強烈なカリスマ社長を超えるのは大変ではないでしょうか。
「5兆円?オレが10兆円にしてやるから山口で隠居していてよ・・・」
それくらい言えるような真のリーダーを本当に待っているのでしょうね。


売上高5兆円を実行するために、経営幹部を200人育てるそうです。
確かにそれくらいの規模にするには、この「ワンマン経営」では
絶対に不可能でしょう。


一橋大学大学院の教授陣と教育機関を作って、後継者教育を
本格的に取り組んでいるとも書いてありました。
でもどうやって育てるかこれは非常に興味があります。
後継者教育をどうやってやるのか・・・。


「演説や討論がうまくなる、パワーポイントの使い方が上手にできる、
他社のケースを分析し、課題を探るなど技術論は教えるつもりは
まったくない。経営の本質を教える。

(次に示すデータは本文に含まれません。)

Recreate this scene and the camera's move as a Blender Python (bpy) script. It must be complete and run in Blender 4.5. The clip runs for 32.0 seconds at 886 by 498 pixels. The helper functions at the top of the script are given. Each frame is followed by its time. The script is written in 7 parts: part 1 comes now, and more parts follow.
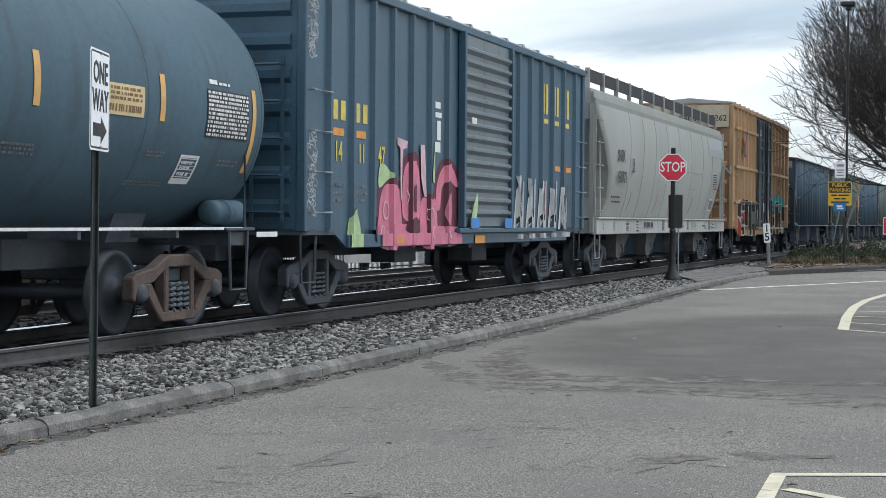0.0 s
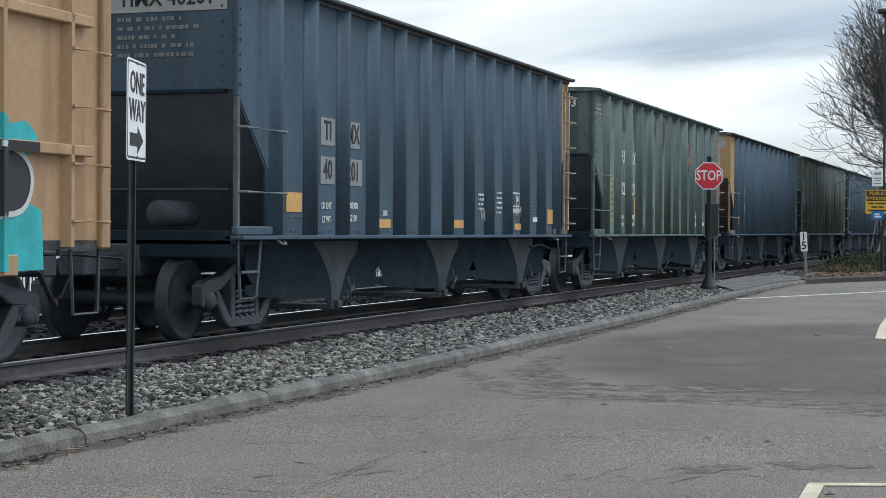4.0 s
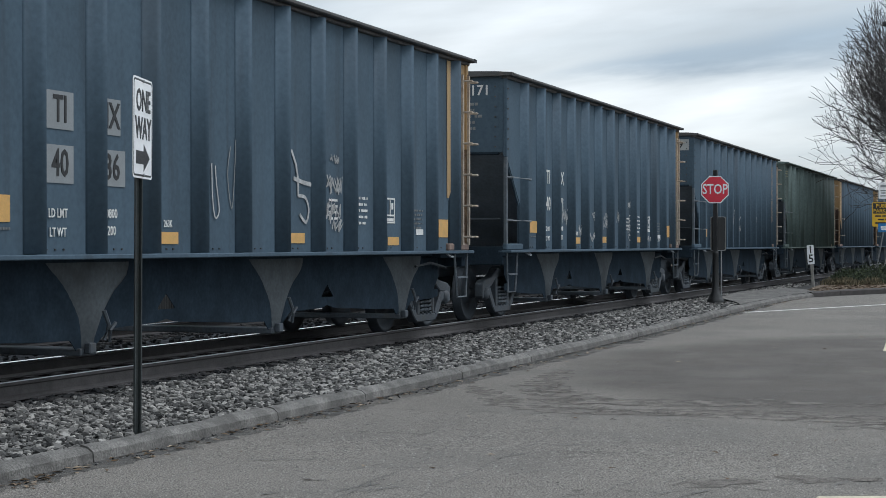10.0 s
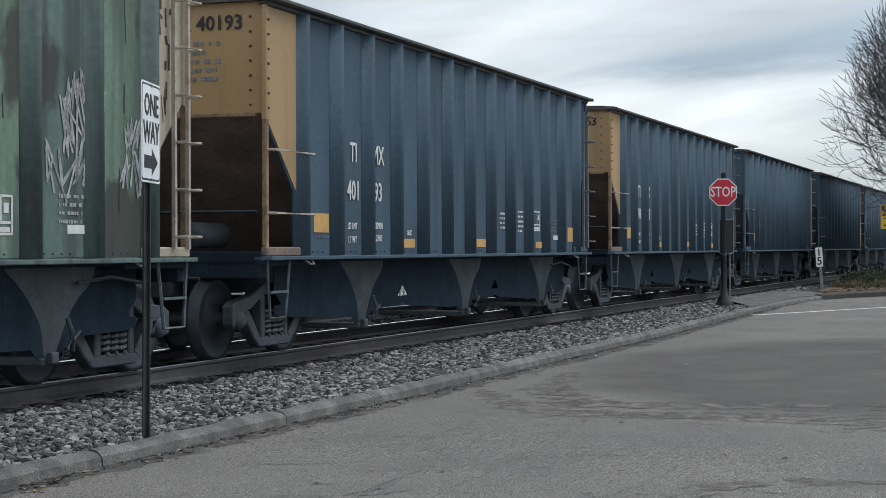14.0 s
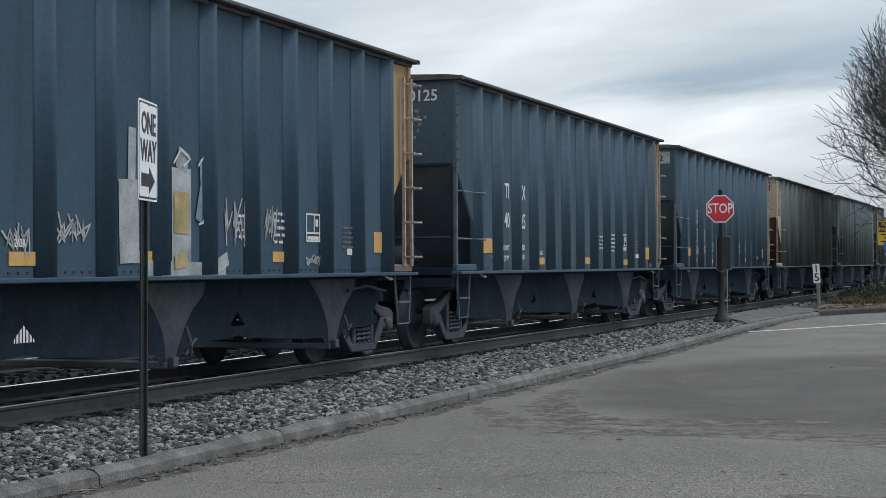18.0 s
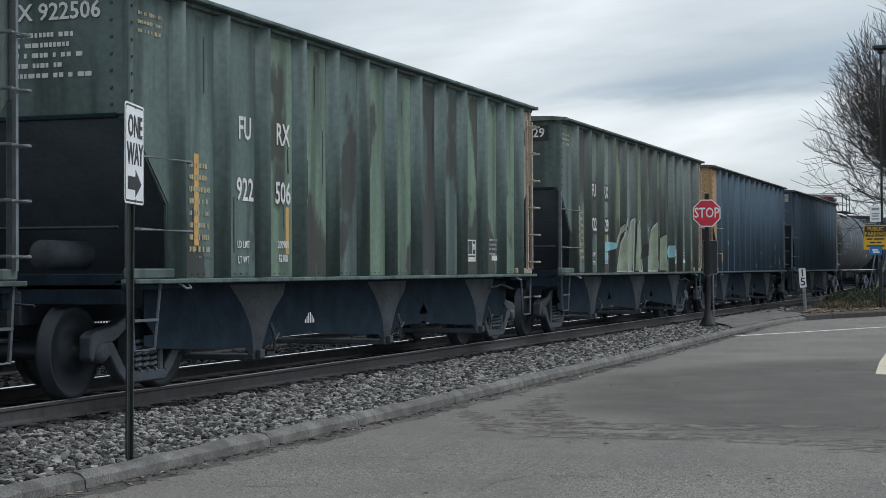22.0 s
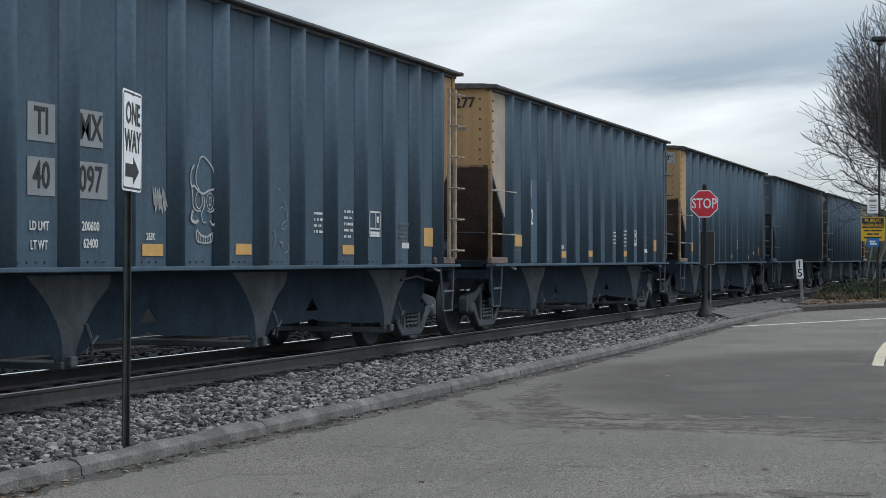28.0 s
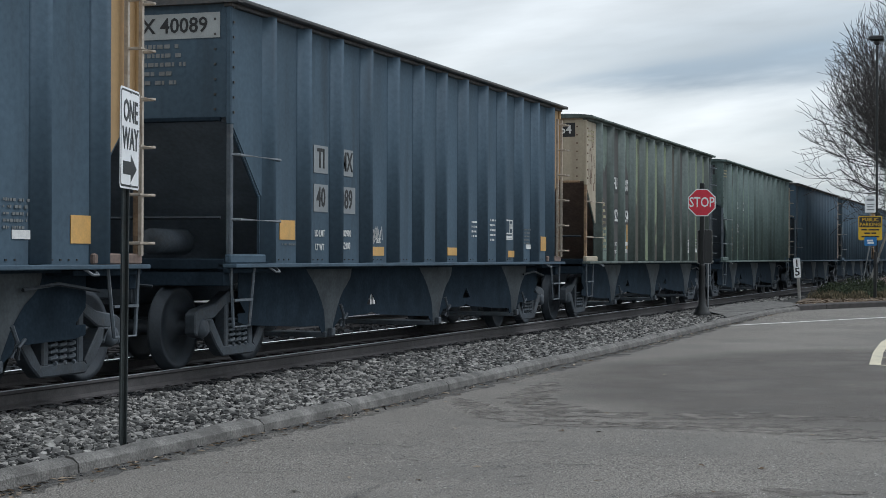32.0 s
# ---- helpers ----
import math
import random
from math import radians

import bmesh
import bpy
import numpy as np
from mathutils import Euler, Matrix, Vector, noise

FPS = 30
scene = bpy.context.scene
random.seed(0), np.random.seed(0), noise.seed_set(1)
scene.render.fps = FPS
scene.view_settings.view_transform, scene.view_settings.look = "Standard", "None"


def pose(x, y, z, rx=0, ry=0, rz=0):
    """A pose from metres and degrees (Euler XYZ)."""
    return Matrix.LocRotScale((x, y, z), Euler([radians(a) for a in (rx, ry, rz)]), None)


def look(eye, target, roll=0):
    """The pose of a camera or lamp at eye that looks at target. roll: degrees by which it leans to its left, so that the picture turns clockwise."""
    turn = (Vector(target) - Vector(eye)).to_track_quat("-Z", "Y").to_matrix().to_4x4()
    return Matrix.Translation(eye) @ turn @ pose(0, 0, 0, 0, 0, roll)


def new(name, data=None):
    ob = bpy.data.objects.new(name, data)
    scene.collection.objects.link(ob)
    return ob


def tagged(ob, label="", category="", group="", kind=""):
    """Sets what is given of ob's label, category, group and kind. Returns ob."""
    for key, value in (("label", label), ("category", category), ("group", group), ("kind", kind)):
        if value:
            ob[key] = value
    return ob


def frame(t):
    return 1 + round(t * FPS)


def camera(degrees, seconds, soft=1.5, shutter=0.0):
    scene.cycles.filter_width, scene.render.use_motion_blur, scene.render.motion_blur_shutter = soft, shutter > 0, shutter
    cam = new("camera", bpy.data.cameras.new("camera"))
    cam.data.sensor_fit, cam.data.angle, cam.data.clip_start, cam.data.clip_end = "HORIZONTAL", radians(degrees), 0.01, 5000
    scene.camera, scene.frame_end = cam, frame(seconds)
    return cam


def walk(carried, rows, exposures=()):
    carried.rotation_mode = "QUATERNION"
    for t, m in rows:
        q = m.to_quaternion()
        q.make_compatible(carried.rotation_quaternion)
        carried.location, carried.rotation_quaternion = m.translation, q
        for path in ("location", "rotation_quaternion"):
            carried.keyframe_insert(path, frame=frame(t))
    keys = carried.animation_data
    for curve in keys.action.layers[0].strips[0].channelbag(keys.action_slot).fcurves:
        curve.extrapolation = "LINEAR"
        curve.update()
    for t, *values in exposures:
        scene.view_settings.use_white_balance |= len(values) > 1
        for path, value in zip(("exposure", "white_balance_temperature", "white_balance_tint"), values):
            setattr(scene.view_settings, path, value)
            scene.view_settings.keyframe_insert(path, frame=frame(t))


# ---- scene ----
# The camera stands at the road's edge and only turns: seconds, turn to the left of the track, tilt, lean (degrees).
EYE = (0.0, 0.0, 1.258)
TURNS = [
    (0, 17.929, -0.976, 0.441),
    (0.5, 18.124, -1.091, 0.421),
    (1, 18.351, -1.120, 0.405),
    (1.5, 18.486, -1.070, 0.429),
    (2, 18.647, -1.034, 0.385),
    (2.5, 18.712, -1.001, 0.378),
    (3, 18.878, -0.897, 0.434),
    (3.5, 19.041, -0.779, 0.427),
    (5.5, 19.386, -0.443, 0.165),
    (6, 19.454, -0.383, 0.156),
    (6.5, 19.483, -0.343, 0.098),
    (7, 19.347, -0.313, 0.095),
    (7.5, 19.392, -0.271, 0.076),
    (8, 19.402, -0.251, 0.054),
    (8.5, 19.388, -0.203, -0.002),
    (9, 19.360, -0.189, 0.000),
    (9.5, 19.384, -0.162, -0.014),
    (10, 19.375, -0.139, -0.049),
    (10.5, 19.386, -0.108, -0.049),
    (11, 19.518, -0.058, -0.077),
    (11.5, 19.495, -0.043, -0.090),
    (12, 19.539, -0.062, -0.141),
    (12.5, 19.536, -0.062, -0.133),
    (13, 19.607, -0.040, -0.150),
    (13.5, 19.604, -0.040, -0.141),
    (14, 19.653, -0.021, -0.200),
    (14.5, 19.719, 0.014, -0.203),
    (16.5, 19.707, 0.330, -0.309),
    (17, 19.677, 0.414, -0.334),
    (17.5, 19.530, 0.498, -0.349),
    (18, 19.558, 0.576, -0.352),
    (18.5, 19.407, 0.633, -0.352),
    (19, 19.320, 0.655, -0.307),
    (19.5, 19.114, 0.665, -0.310),
    (20, 19.096, 0.694, -0.306),
    (20.5, 19.113, 0.712, -0.282),
    (21, 19.100, 0.706, -0.260),
    (21.5, 19.089, 0.706, -0.260),
    (22, 19.104, 0.703, -0.256),
    (22.5, 19.018, 0.672, -0.246),
    (23, 18.997, 0.645, -0.241),
    (23.5, 18.983, 0.621, -0.136),
    (24, 19.012, 0.606, -0.121),
    (24.5, 19.126, 0.579, -0.085),
    (25, 19.134, 0.554, -0.084),
    (25.5, 19.096, 0.499, -0.049),
    (27.5, 18.977, 0.360, 0.069),
    (28, 19.013, 0.330, 0.073),
    (28.5, 18.958, 0.292, 0.108),
    (29, 18.932, 0.262, 0.101),
    (29.5, 18.898, 0.246, 0.141),
    (30, 18.928, 0.245, 0.155),
    (30.5, 18.958, 0.248, 0.175),
    (31, 18.950, 0.248, 0.165),
    (31.5, 18.893, 0.256, 0.162),
    (32, 18.930, 0.270, 0.185),
]


def aim(turn, tilt, lean):
    a, b = radians(turn), radians(tilt)
    way = Vector((-math.sin(a) * math.cos(b), math.cos(a) * math.cos(b), math.sin(b)))
    return look(EYE, Vector(EYE) + way, lean)


cam = camera(29.77, 32.0, soft=0.55)
walk(cam, [(t, aim(a, b, c)) for t, a, b, c in TURNS], exposures=[(0.0, 0.80, 5690, 9.2), (3.0, 0.70, 5690, 9.2), (6.0, 0.54, 5690, 9.2), (13.0, 0.46, 5690, 9.2), (22.0, 0.34, 5690, 9.2), (32.0, 0.38, 5690, 9.2)])

# ---- world and light ----
SUN_ELEVATION, SUN_TURN = radians(52), radians(47)
world = bpy.data.worlds.new("overcast_sky")
scene.world = world
world.use_nodes = True
wt = world.node_tree
wt.nodes.clear()


def wnode(kind, **inputs):
    n = wt.nodes.new(kind)
    for k, v in inputs.items():
        n.inputs[k.replace("_", " ")].default_value = v
    return n


w_out, w_bg = wnode("ShaderNodeOutputWorld"), wnode("ShaderNodeBackground", Strength=1.0)
w_sky = wnode("ShaderNodeTexSky")
w_sky.sky_type, w_sky.sun_disc = "NISHITA", False
w_sky.sun_elevation, w_sky.sun_rotation = SUN_ELEVATION, SUN_TURN
w_coord = wnode("ShaderNodeTexCoord")
w_sep = wnode("ShaderNodeSeparateXYZ")
wt.links.new(w_coord.outputs["Generated"], w_sep.inputs[0])


def wmath(op, a, b=None):
    n = wt.nodes.new("ShaderNodeMath")
    n.operation = op
    for i, v in enumerate((a, b)):
        if v is None:
            continue
        if hasattr(v, "links"):
            wt.links.new(v, n.inputs[i])
        else:
            n.inputs[i].default_value = v
    return n.outputs[0]


# a flat layer of cloud: the direction is cast onto a level sheet far above
w_up = wmath("ADD", wmath("MAXIMUM", w_sep.outputs["Z"], 0.0), 0.05)
w_u = wmath("DIVIDE", w_sep.outputs["X"], w_up)
w_v = wmath("ADD", wmath("DIVIDE", w_sep.outputs["Y"], w_up), 3.9)
w_flat = wnode("ShaderNodeCombineXYZ")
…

」


大学教授が得意そうなことを一切学ばずに、現場の実地で教えるそうです。
これは私も学びたいくらいですね。
現場でOJTでどうやって経営の本質を教えていくのか・・・。


ところで、柳井氏の経営の手本としている方はドラッガーと松下幸之助で
特にドラッガーはNHKの特番に出演されるほど傾倒されているそうです。
松下氏はご存知のとおり、松下政経塾を設立して、
日本の将来を背負ってたつような優秀な人材を数多く育てました。


いっそのこと65歳になってもし一線を引かれたら、「柳井経営塾」を
山口で開講されたらどうでしょうか。


日本経済の真のリーダーを育てるために・・・。